Categorization of Microscopic Wood Images with Transfer Learning Approach on Pretrained Vision Transformer Models

Kılıç, KENAN

doi:10.15376/biores.20.3.6394-6405

Categorization of Microscopic Wood Images with Transfer Learning Approach on Pretrained Vision Transformer Models

Kılıç K.

BioResources, cilt.20, sa.3, ss.6394-6405, 2025 (SCI-Expanded, Scopus)

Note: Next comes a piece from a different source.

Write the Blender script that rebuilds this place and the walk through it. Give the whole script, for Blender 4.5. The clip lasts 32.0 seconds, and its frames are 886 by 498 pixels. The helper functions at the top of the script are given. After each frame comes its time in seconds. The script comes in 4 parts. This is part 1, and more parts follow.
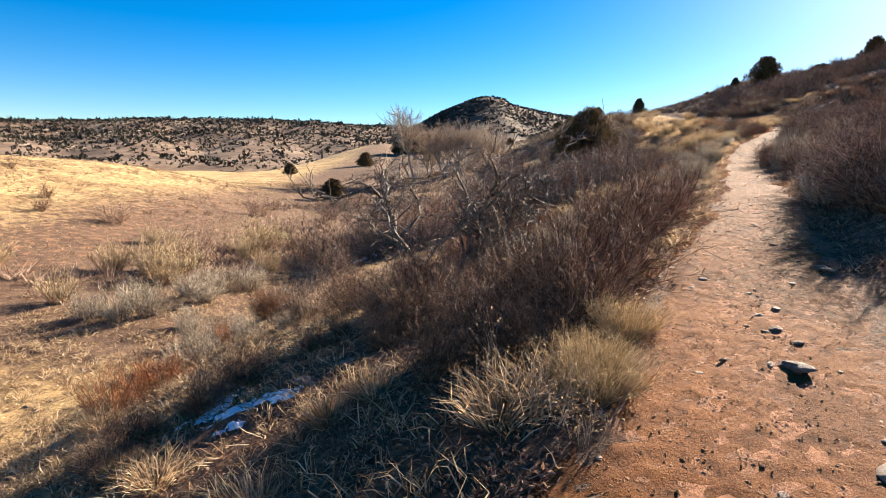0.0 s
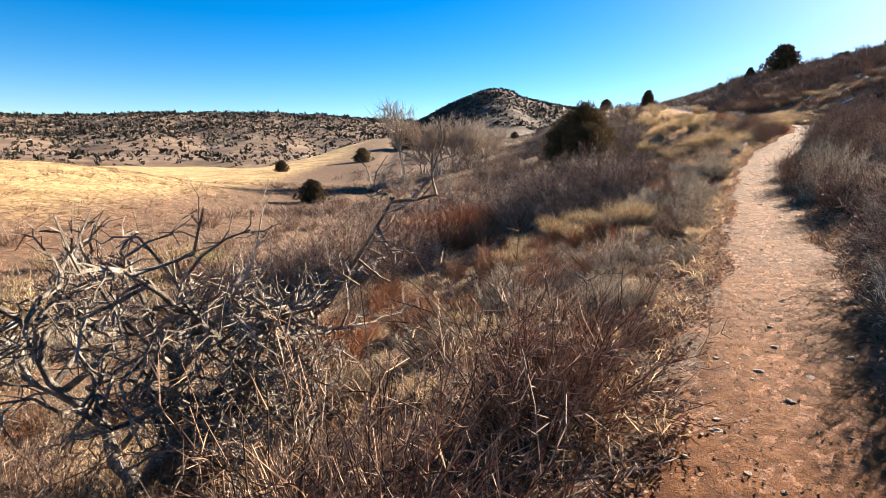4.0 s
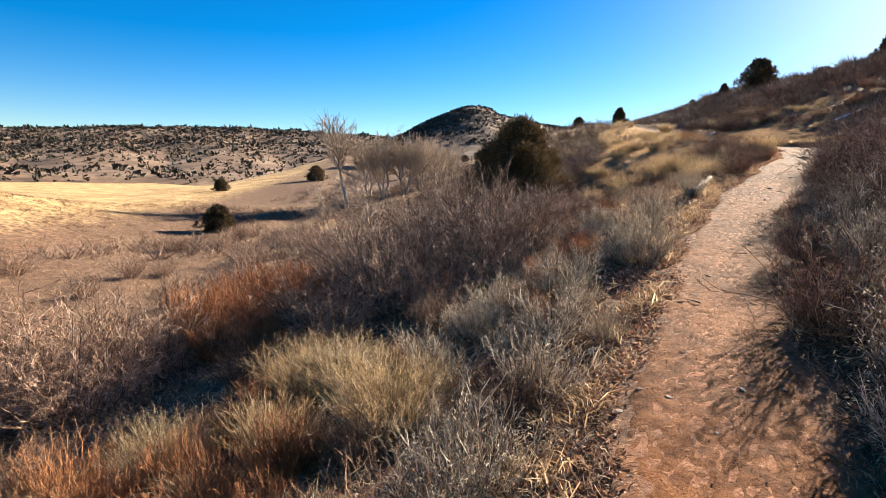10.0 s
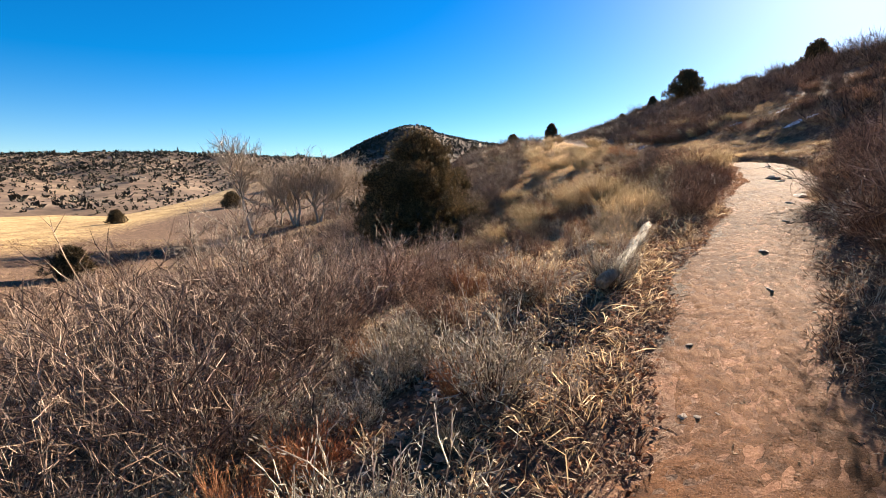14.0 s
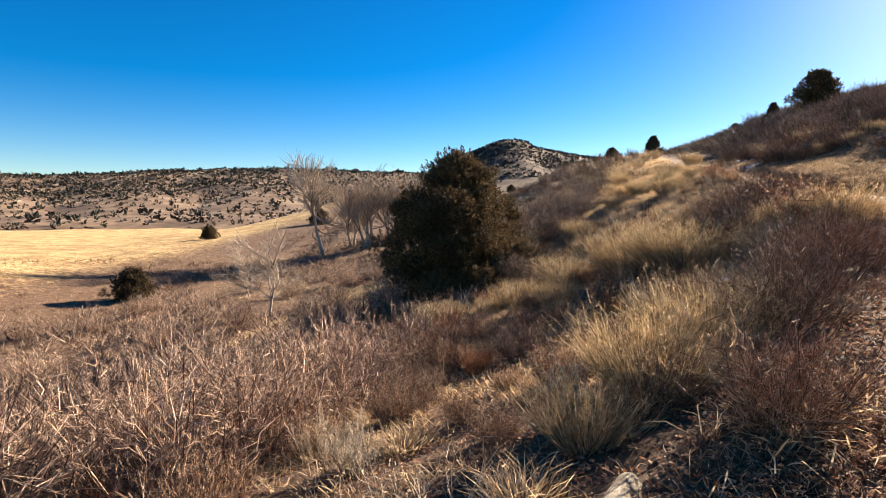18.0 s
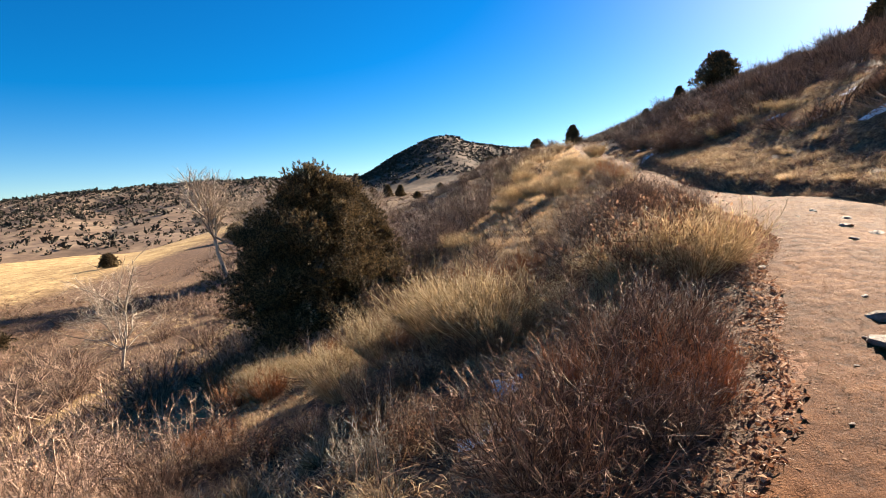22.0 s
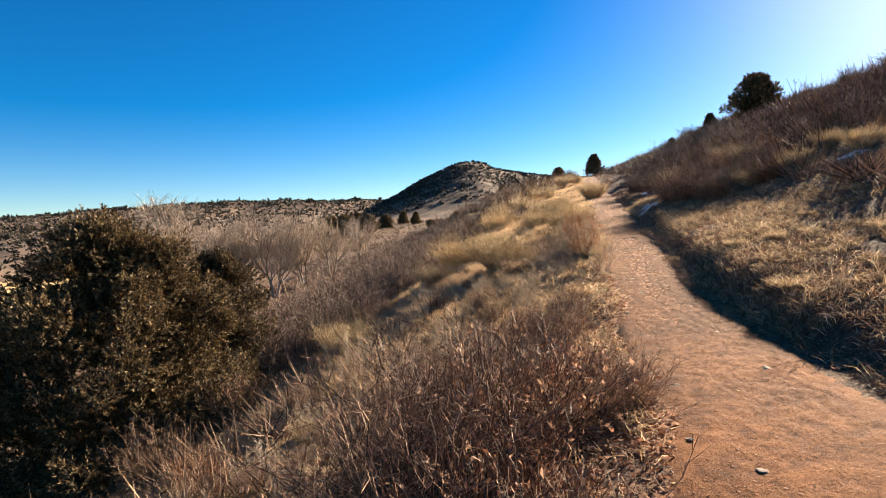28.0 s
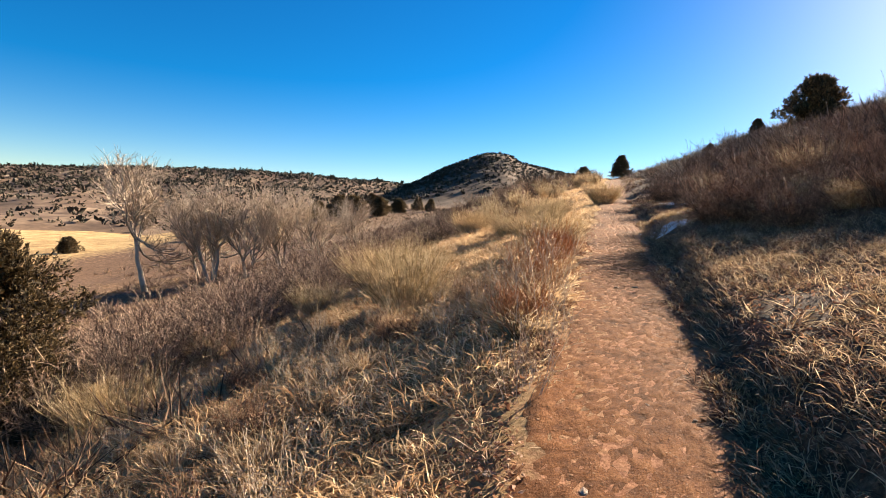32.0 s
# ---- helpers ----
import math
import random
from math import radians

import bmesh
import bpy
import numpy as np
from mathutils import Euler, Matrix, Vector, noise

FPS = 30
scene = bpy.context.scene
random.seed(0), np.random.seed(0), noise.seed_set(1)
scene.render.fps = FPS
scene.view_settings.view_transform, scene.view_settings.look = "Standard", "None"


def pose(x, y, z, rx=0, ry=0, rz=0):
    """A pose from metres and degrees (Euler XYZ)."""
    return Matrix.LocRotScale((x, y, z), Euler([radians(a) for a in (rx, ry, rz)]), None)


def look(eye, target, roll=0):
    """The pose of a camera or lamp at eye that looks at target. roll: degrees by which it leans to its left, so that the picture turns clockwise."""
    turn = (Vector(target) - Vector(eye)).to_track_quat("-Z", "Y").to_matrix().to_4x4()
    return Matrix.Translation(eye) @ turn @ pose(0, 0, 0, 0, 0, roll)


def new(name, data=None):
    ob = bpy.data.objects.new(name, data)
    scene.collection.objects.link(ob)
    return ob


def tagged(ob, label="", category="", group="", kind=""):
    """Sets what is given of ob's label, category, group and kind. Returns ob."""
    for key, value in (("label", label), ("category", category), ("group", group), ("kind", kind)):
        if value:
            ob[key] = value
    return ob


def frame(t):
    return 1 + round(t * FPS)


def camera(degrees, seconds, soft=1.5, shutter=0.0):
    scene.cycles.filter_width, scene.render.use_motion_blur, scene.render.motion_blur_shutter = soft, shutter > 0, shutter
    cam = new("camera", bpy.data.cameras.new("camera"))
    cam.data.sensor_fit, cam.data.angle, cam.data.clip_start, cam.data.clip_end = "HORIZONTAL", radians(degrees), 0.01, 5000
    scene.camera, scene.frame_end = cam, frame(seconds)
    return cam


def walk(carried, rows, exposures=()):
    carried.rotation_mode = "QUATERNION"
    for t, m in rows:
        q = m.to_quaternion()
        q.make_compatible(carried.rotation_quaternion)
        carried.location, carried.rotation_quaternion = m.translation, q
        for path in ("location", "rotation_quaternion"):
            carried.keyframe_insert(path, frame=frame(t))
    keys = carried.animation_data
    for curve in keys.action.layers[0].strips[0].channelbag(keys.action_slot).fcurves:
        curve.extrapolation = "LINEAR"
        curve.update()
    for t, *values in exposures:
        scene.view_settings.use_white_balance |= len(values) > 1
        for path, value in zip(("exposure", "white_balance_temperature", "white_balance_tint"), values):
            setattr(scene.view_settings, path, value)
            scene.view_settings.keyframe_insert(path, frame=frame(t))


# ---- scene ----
cam = camera(79.1, 32.0, soft=0.8)

# seconds, eye x y z, yaw to the left, pitch up, roll
PATH = [
    (0, -0.004, 0.012, 1.499, 1.25, -9.05, 1.71),
    (0.5, 0.248, 0.609, 1.543, 1.22, -8.95, 1.82),
    (1, 0.488, 1.196, 1.652, 1.35, -9.23, 1.62),
    (1.5, 0.790, 1.713, 1.733, 1.39, -9.47, 1.70),
    (2, 1.064, 2.235, 1.799, 1.30, -9.75, 1.52),
    (2.5, 1.300, 2.831, 1.923, 1.49, -9.79, 1.60),
    (3, 1.627, 3.376, 2.006, 1.66, -9.88, 1.56),
    (3.5, 1.937, 3.931, 2.101, 1.75, -9.85, 1.54),
    (4, 2.219, 4.465, 2.237, 2.39, -9.86, 1.51),
    (4.5, 2.557, 4.920, 2.343, 2.70, -9.89, 1.56),
    (6.5, 3.993, 7.479, 2.504, 2.88, -9.03, 2.23),
    (7, 4.331, 8.165, 2.553, 3.42, -8.67, 2.50),
    (7.5, 4.674, 8.840, 2.615, 3.90, -8.31, 2.49),
    (8, 4.979, 9.593, 2.637, 4.36, -8.29, 2.39),
    (8.5, 5.326, 10.354, 2.660, 4.30, -8.35, 2.40),
    (9, 5.673, 11.079, 2.717, 3.18, -8.23, 2.21),
    (9.5, 6.032, 11.779, 2.781, 1.38, -8.14, 2.04),
    (10, 6.402, 12.451, 2.849, 0.60, -8.08, 1.95),
    (10.5, 6.732, 13.133, 2.864, 0.01, -7.94, 1.89),
    (11, 7.033, 13.888, 2.905, -1.04, -7.71, 1.63),
    (11.5, 7.377, 14.717, 3.013, -2.48, -7.29, 1.06),
    (12, 7.741, 15.543, 3.103, -3.61, -6.75, 0.41),
    (12.5, 8.156, 16.315, 3.162, -3.93, -6.48, 0.31),
    (13, 8.539, 17.068, 3.211, -4.09, -6.40, 0.40),
    (13.5, 8.896, 17.805, 3.253, -4.36, -6.24, 0.48),
    (14, 9.225, 18.545, 3.342, -5.06, -5.98, 0.30),
    (14.5, 9.526, 19.261, 3.425, -5.64, -5.56, 0.05),
    (16.5, 10.984, 21.613, 3.776, -1.06, -4.51, 0.97),
    (17, 11.279, 22.110, 3.850, 0.99, -4.58, 1.01),
    (17.5, 11.557, 22.535, 3.950, 3.51, -4.59, 0.86),
    (18, 11.831, 22.898, 4.051, 5.51, -4.60, 0.61),
    (18.5, 12.118, 23.213, 4.140, 6.24, -4.41, -0.22),
    (19, 12.451, 23.503, 4.225, 6.50, -4.34, -1.22),
    (19.5, 12.819, 23.810, 4.307, 6.31, -4.16, -1.69),
    (20, 13.167, 24.207, 4.384, 5.49, -4.13, -1.77),
    (20.5, 13.510, 24.634, 4.457, 4.52, -4.25, -1.80),
    (21, 13.783, 25.102, 4.523, 3.26, -4.53, -2.00),
    (21.5, 14.022, 25.583, 4.602, 0.76, -4.76, -2.97),
    (22, 14.358, 26.011, 4.661, -0.48, -4.96, -3.71),
    (22.5, 14.720, 26.467, 4.710, -2.00, -4.89, -4.57),
    (23, 15.117, 26.958, 4.806, -4.23, -4.72, -5.13),
    (23.5, 15.513, 27.450, 4.877, -5.10, -4.63, -6.15),
    (24, 15.815, 27.912, 4.951, -5.24, -5.04, -6.17),
    (24.5, 16.095, 28.335, 5.019, -4.45, -5.10, -6.68),
    (25, 16.459, 28.716, 5.132, -3.13, -4.94, -6.87),
    (25.5, 16.756, 29.238, 5.211, -2.33, -4.77, -6.81),
    (27.5, 17.625, 32.132, 5.500, 1.90, -2.69, -3.71),
    (28, 18.006, 32.779, 5.609, 2.43, -2.22, -2.15),
    (28.5, 18.409, 33.433, 5.699, 2.00, -2.29, -0.29),
    (29, 18.816, 34.048, 5.776, 1.55, -2.72, 1.46),
    (29.5, 19.100, 34.749, 5.837, 1.39, -3.23, 3.10),
    (30, 19.320, 35.468, 5.881, 1.94, -3.40, 3.49),
    (30.5, 19.500, 36.190, 5.904, 2.38, -3.42, 3.54),
    (31, 19.650, 36.918, 5.913, 2.97, -3.49, 3.70),
    (31.5, 19.794, 37.642, 5.916, 3.83, -3.51, 3.49),
    (32, 19.939, 38.363, 5.920, 4.58, -3.45, 3.48),
]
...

Yayın Türü: Makale / Tam Makale
Cilt numarası: 20 Sayı: 3
Basım Tarihi: 2025
Doi Numarası: 10.15376/biores.20.3.6394-6405
Dergi Adı: BioResources
Derginin Tarandığı İndeksler: Science Citation Index Expanded (SCI-EXPANDED), Scopus, Academic Search Premier, Agricultural & Environmental Science Database, CAB Abstracts, Chemical Abstracts Core, Compendex, Veterinary Science Database, Directory of Open Access Journals
Sayfa Sayıları: ss.6394-6405
Anahtar Kelimeler: Computer vision, Deep learning, Vision transformer, Wood classification, Wood products industrial engineering
Açık Arşiv Koleksiyonu: AVESİS Açık Erişim Koleksiyonu
Yozgat Bozok Üniversitesi Adresli: Evet

Özet

Four Vision Transformer (ViT)-based models were optimized to classify microscopic wood images. The models were DeiT, Google ViT, BeiT, and Microsoft Swin Transformer. Training was performed on a set enriched with data augmentation techniques. The generalization ability of the model was strengthened by increasing the number of images for each class with data augmentation. The dataset used in the study consisted of 112 different species belonging to 30 families, 37 of which were coniferous and 75 were angiosperms. The samples had been softened, cut into thin sections, colored with the triple staining method, and imaged with fixed magnification. The Google ViT model was the most successful, with 99.40% accuracy. The DeiT model, which stood out with its data efficiency, ranked second with 98.51% accuracy, while the BEiT and Microsoft Swin Transformer models reached 96.43% and 98.21% accuracy, respectively. The Microsoft Swin Transformer model required the least training time. Data augmentation techniques improved the performance of all models by 3% to 5%, thus increasing the resistance of the models to overfitting and providing more robust predictions. It was found that ViT-based models gave superior performance in microscopic wood image classification tasks and that data augmentation significantly improved model performance.